Thumbs down on ESG

A new study from the Fraser Institute outlines some of the issues with the environment, social and governance (ESG) framework many businesses have adopted (or were forced to adopt) in recent years, including challenges related to standardization and reporting. Photo credit: Forbes/Getty Images


Just as the whole ESG (environment, social and governance) regime is beginning to invade the extended business community, a new study from the Fraser Institute has detailed some of the many serious problems with this approach, and that the notion of standardized ESG reporting is impractical at best, impossible at worst. 

The whole point of ESG reporting is for businesses to structure their operations around environmental (what kind of emissions is the business responsible for), social (does the company give back to the communities it operates in, for example) and governance (is there sufficient representation on the board of diverse groups, women, etc.) considerations as opposed to focusing more on bottom line traditional business concerns. ESG is essentially a non-financial performance indicator that can be highly subjective, and as more businesses and investors become more familiar with it, opposition is growing. 

A smart company will of course factor broader societal issues into its goals as a matter of course, but the ESG system now being discussed is all about imposing a mandatory, rigid and coercive regime on businesses, whether it makes sense or not for any particular business. And as banks, insurance companies and accounting professionals get involved, any businesses that are not in compliance could find themselves cut off from essential services such as financing, business insurance and ranked poorly by accountants. 

The notion that a poor ESG score could ruin an otherwise successful business that is following all of the rules and operating within the letter of the law in all other regards is outrageous. 

The Fraser study notes how the current environment has produced a large number of different ESG reporting standards and ESG rating agencies. While the solution to such a confusing situation should be the establishment of a universal global ESG reporting framework, the Fraser study notes how attempting to achieve such a universal system would likely create major challenges in implementation and enforcement. The study concludes that the creation and enforcement of a standardized ESG system would be impractical and prohibitively costly. 

ESG is intended to be akin to an accounting standard, yet accounting is based on black and white facts, not the type of subjective elements inherent in ESG. For instance, the very broad range of possible ESG issues that could be topics for reporting would have to be narrowed down in any standardized system, and would undoubtedly be more suitable to some companies than to others. 

The Fraser study notes different issues such as waste and water management, supply chains, hiring and compensation and climate change. These issues would be of different relevance – and possibly no relevance – for different companies, making the establishment of a common system very difficult. Standardizing ESG reporting requirements will necessarily involve subjective decisions that will be questioned by many participants. Furthermore, some of the considerations involved are not quantifiable. For instance, how can the value of having a certain number of women or racial minorities on a board of directors be determined? 

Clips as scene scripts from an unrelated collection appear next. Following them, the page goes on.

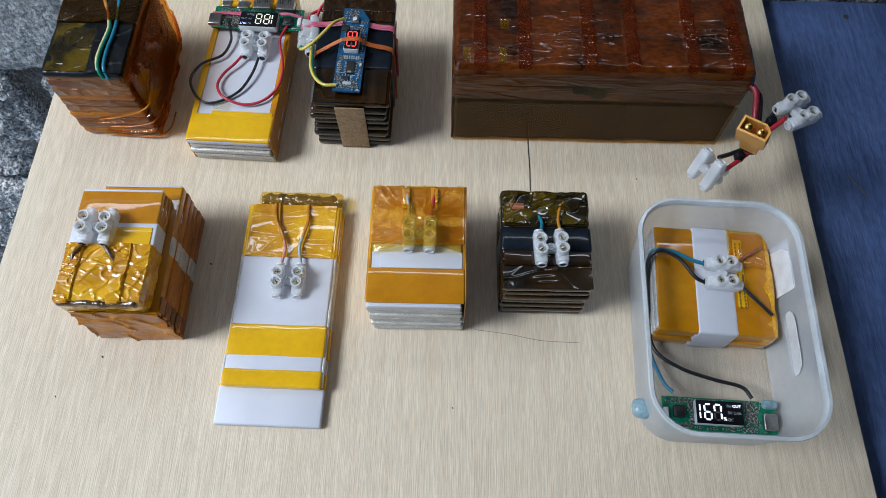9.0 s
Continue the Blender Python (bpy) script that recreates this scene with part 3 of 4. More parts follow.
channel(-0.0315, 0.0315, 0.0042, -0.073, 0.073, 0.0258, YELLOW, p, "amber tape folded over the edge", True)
# the right edge takes a deeper orange than the left
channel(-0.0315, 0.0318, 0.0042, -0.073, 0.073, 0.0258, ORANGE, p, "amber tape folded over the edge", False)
part("tape_band", rbox(0.0628, 0.0245, 0.0058, 0.0012, 0.008, 0.0002, 60, 2, at=(0, -0.0618, 0.0212)), YELLOW, p, "smooth amber tape band")
part("tape_patch", rbox(0.046, 0.005, 0.0004, 0.0002, at=(0.007, -0.0494, 0.0266)), YELLOW, p)
part("tape_end", rbox(0.0622, 0.030, 0.0262, 0.0018, 0.004, 0.0006, 90, 3, at=(0, 0.060, 0.0004)), ORANGE_CRINKLED, p, "folded orange tape end")
for x in (-0.009, 0.018):
    part("tape_fold", rbox(0.011, 0.0135, 0.0005, 0.0002, 0.003, 0.0002, 90, x * 30, at=(x + 0.004, 0.0672, 0.0262)), WIRE_AMBER, p)
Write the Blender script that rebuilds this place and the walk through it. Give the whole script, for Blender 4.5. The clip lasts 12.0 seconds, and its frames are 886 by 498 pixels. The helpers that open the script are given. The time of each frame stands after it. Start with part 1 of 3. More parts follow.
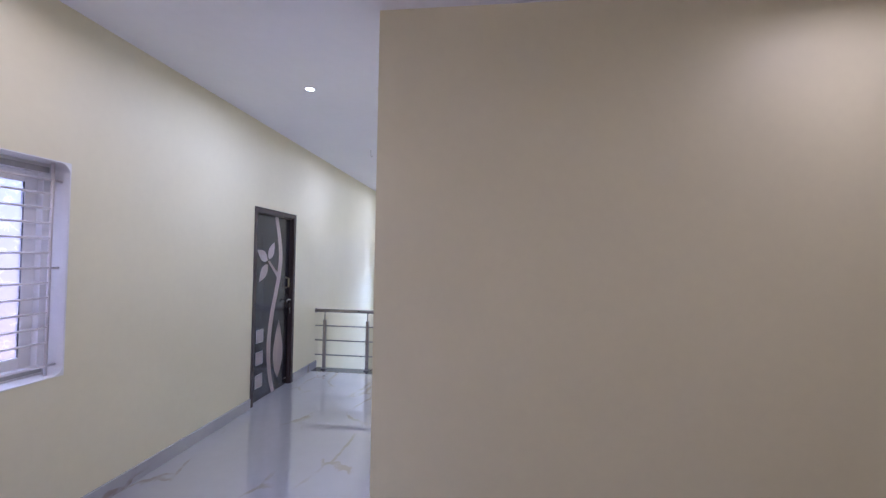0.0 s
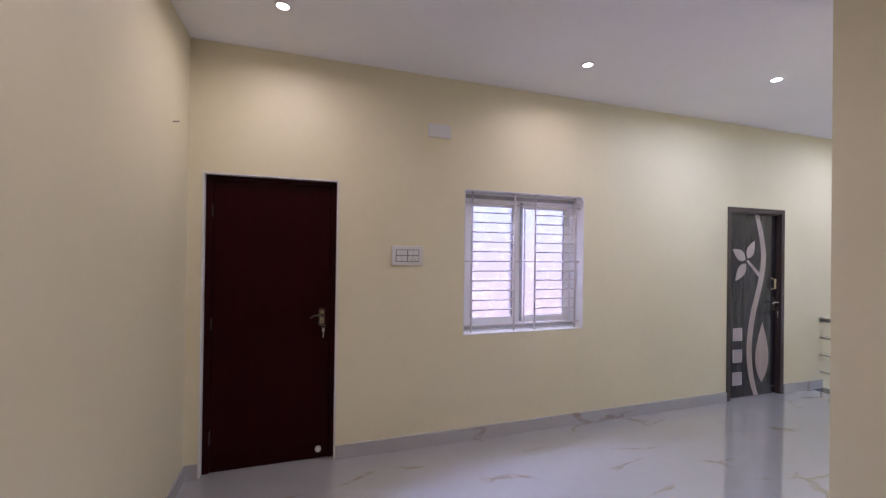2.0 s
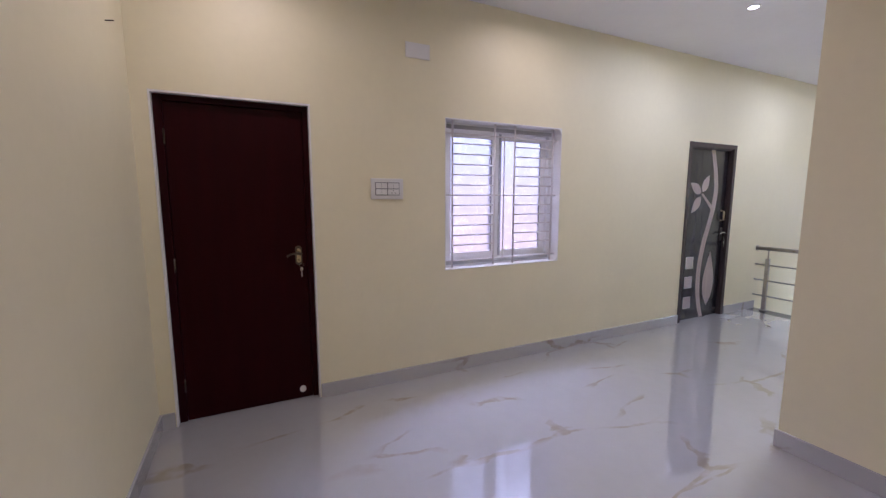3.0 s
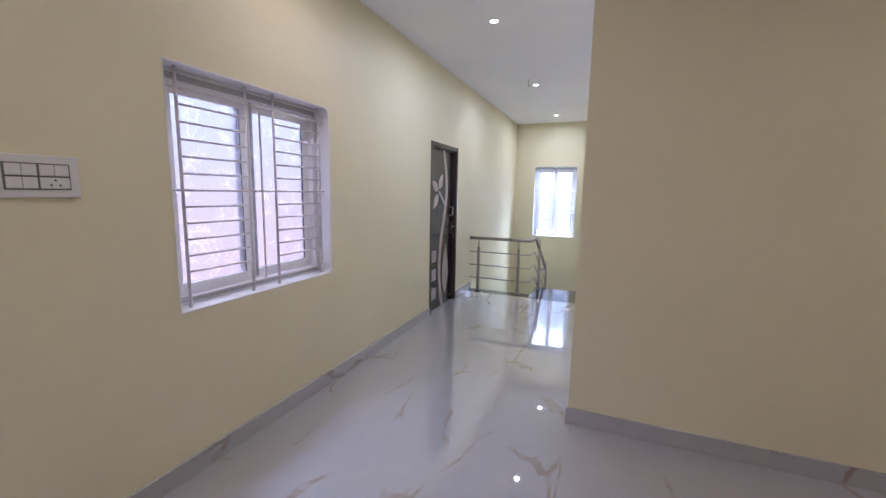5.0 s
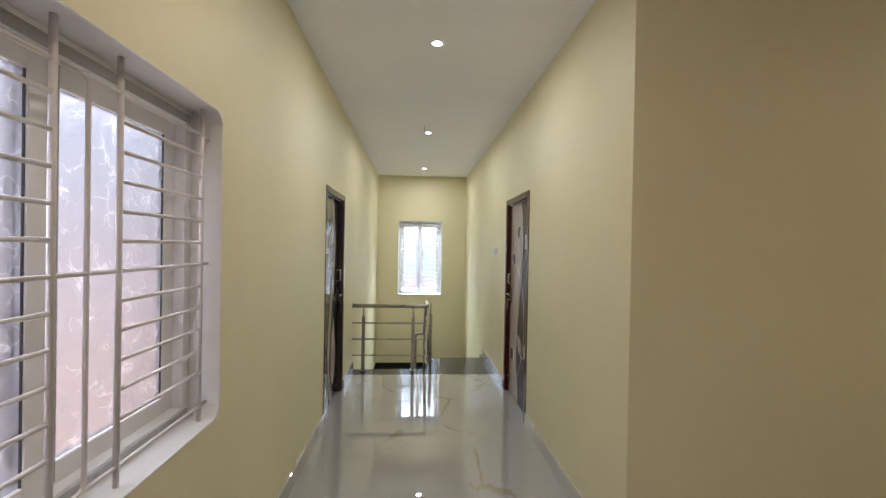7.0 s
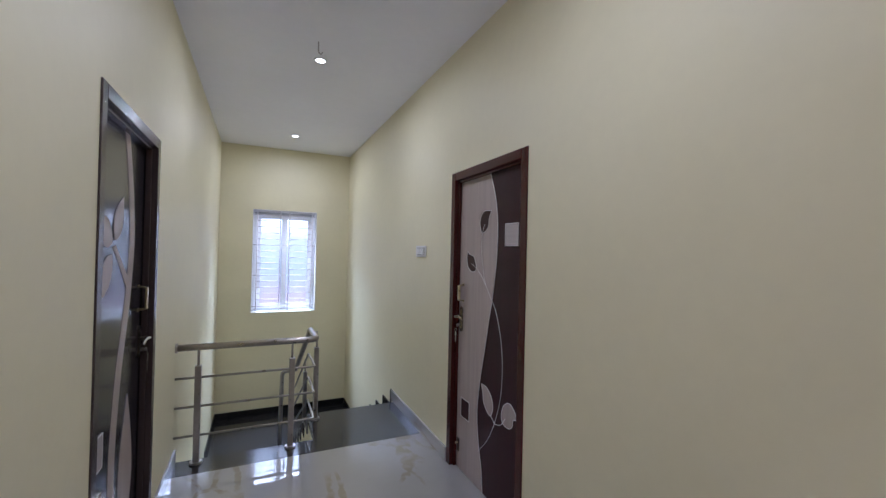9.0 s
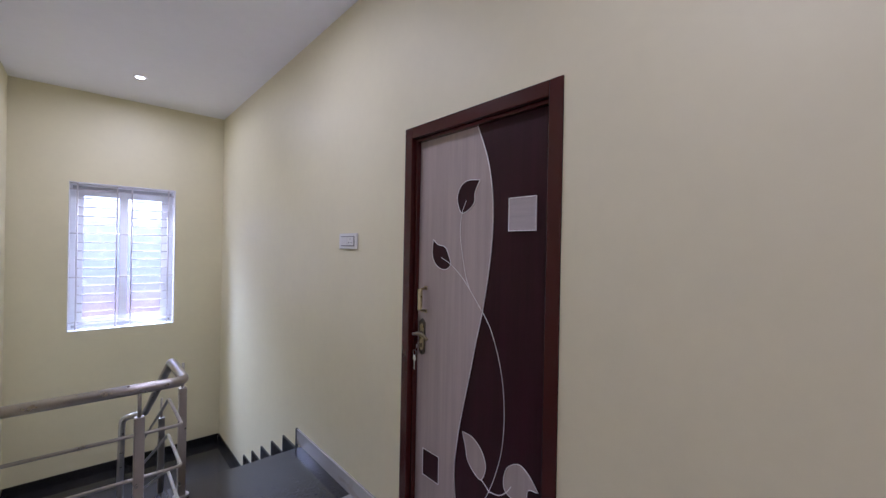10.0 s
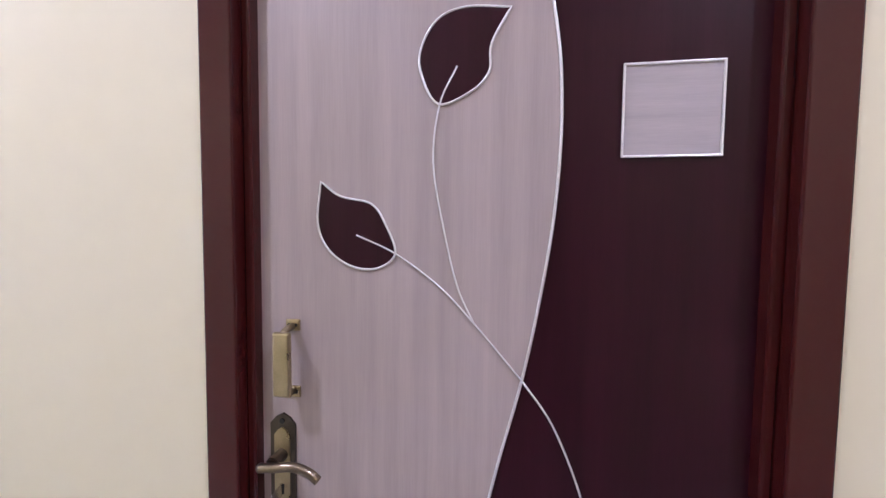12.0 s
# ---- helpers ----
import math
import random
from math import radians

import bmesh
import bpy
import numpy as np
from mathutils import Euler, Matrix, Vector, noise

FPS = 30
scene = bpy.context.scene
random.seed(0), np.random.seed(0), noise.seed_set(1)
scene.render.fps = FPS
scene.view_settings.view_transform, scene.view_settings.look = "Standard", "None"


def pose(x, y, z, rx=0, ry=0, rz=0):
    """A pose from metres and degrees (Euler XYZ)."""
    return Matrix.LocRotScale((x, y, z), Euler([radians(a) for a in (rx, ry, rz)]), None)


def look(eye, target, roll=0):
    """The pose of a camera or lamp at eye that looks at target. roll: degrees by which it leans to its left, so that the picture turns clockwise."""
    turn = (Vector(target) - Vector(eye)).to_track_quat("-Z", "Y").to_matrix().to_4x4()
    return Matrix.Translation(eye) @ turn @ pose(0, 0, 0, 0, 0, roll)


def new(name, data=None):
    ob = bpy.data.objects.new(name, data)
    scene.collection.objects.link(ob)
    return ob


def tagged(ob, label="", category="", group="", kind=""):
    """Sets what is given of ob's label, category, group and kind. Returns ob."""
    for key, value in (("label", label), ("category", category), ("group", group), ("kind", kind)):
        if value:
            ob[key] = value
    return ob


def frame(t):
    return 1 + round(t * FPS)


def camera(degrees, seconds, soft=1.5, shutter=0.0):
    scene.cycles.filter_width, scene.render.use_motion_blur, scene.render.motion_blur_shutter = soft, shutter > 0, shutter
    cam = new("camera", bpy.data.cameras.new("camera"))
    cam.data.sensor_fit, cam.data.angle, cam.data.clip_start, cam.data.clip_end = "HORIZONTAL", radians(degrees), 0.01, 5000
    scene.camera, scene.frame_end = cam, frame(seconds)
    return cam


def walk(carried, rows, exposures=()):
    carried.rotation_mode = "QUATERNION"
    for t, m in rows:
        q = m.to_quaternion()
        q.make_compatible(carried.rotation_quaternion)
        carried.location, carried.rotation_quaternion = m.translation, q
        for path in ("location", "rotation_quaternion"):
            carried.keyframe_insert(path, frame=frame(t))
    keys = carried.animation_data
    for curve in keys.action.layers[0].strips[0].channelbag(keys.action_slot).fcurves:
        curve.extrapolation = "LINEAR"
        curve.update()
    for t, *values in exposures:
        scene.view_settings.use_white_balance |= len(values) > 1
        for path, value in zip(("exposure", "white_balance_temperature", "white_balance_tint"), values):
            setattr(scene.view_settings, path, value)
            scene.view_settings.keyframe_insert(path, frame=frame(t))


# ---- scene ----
cam = camera(95.9, 12.0, soft=1.4)
PATH = [
    (0, (2.435, 1.148, 1.595), (2.21, 3.134, 1.641), 1.0),
    (0.5, (2.65, 1.026, 1.586), (1.836, 2.853, 1.612), 0.9),
    (1, (2.856, 0.848, 1.603), (1.522, 2.339, 1.623), 0.6),
    (1.5, (3.043, 0.798, 1.594), (1.312, 1.799, 1.62), 0.5),
    (2, (3.126, 0.79, 1.585), (1.229, 1.423, 1.595), 0.8),
    (2.5, (3.065, 0.695, 1.546), (1.166, 1.318, 1.479), 0.5),
    (3, (2.935, 0.586, 1.476), (1.148, 1.448, 1.223), -0.0),
    (3.5, (2.778, 0.599, 1.452), (1.195, 1.734, 1.001), 0.2),
    (3.7, (2.698, 0.62, 1.436), (1.212, 1.866, 0.947), 0.2),
    (5.3, (1.761, 0.772, 1.54), (1.182, 2.675, 1.326), 1.1),
    (5.5, (1.639, 0.815, 1.558), (1.158, 2.75, 1.402), 1.3),
    (6, (1.279, 0.894, 1.607), (1.044, 2.88, 1.554), 1.3),
    (6.5, (1.027, 1.161, 1.596), (0.992, 3.161, 1.586), 1.2),
    (7, (0.787, 1.546, 1.585), (0.921, 3.542, 1.573), 1.0),
    (7.2, (0.7, 1.679, 1.579), (0.897, 3.669, 1.571), 1.0),
    (8.8, (0.492, 3.107, 1.538), (1.234, 4.964, 1.552), 1.3),
    (9, (0.505, 3.335, 1.53), (1.344, 5.151, 1.548), 1.3),
    (9.5, (0.521, 3.841, 1.516), (1.603, 5.523, 1.524), 1.1),
    (10, (0.577, 4.31, 1.504), (1.904, 5.806, 1.5), 1.1),
    (10.5, (0.694, 4.714, 1.506), (2.26, 5.957, 1.487), 1.2),
    (11, (0.775, 5.065, 1.488), (2.546, 5.993, 1.443), 0.9),
    (11.5, (0.974, 5.296, 1.456), (2.876, 5.912, 1.392), 0.8),
    (12, (1.214, 5.492, 1.474), (3.184, 5.819, 1.363), 0.6),
]
EXPOSURES = [
    (0, 0.45, 4700, 28), (2.0, 0.45, 5150, 26), (3.5, 0.47, 5100, 25), (5.5, 0.26, 5150, 20), (6.5, 0.12, 5800, 13), (7, 0.12, 6150, 6),
    (8.8, -0.2, 5200, 16), (9.5, -0.13, 5150, 27), (10.5, 0.0, 5200, 30), (11.5, 0.66, 5150, 33), (12, 1.06, 5150, 33),
]
walk(cam, [(t, look(eye, target, roll)) for t, eye, target, roll in PATH], EXPOSURES)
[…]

Such an incredibly red-tape oriented system is of course anathema for small businesses, and some experts have said that ESG will lead to the demise of many small firms. ESG proponents claim that smaller firms will not be directly affected as most of these regimes are proposed for public companies, but small businesses are very often suppliers to public companies, and will therefore be required to report to the larger businesses they are supplying along the same ESG lines. Small firms lack the internal resources to devote to the kind of detailed reporting ESG demands, and will instead need to pay consultants, accountants, lawyers or others large sums to ensure they are in compliance. It’s no wonder these business consultants are so gung-ho about ESG. 

Proponents of ESG say the financial performance of businesses that conform to an ESG regime are better than those that do not, but so far the evidence would suggest exactly the opposite. When the whole ESG concept was first devised, many businesses, financial institutions and others jumped on board as it seemed the right thing to do. But now that the details are becoming clearer, as outlined in the Fraser report, enthusiasm is waning. 

Like so many of the policies of the climate crisis contingent, they look good at first blush but upon closer inspection are found to be unrealistic, costly and unworkable. Indeed, the more analysis that is done of ESG, the more it appears to be yet another virtue-signalling policy with little benefit to the environment, and enormous costs to the economy. Let’s abandon this mess before more damage is done.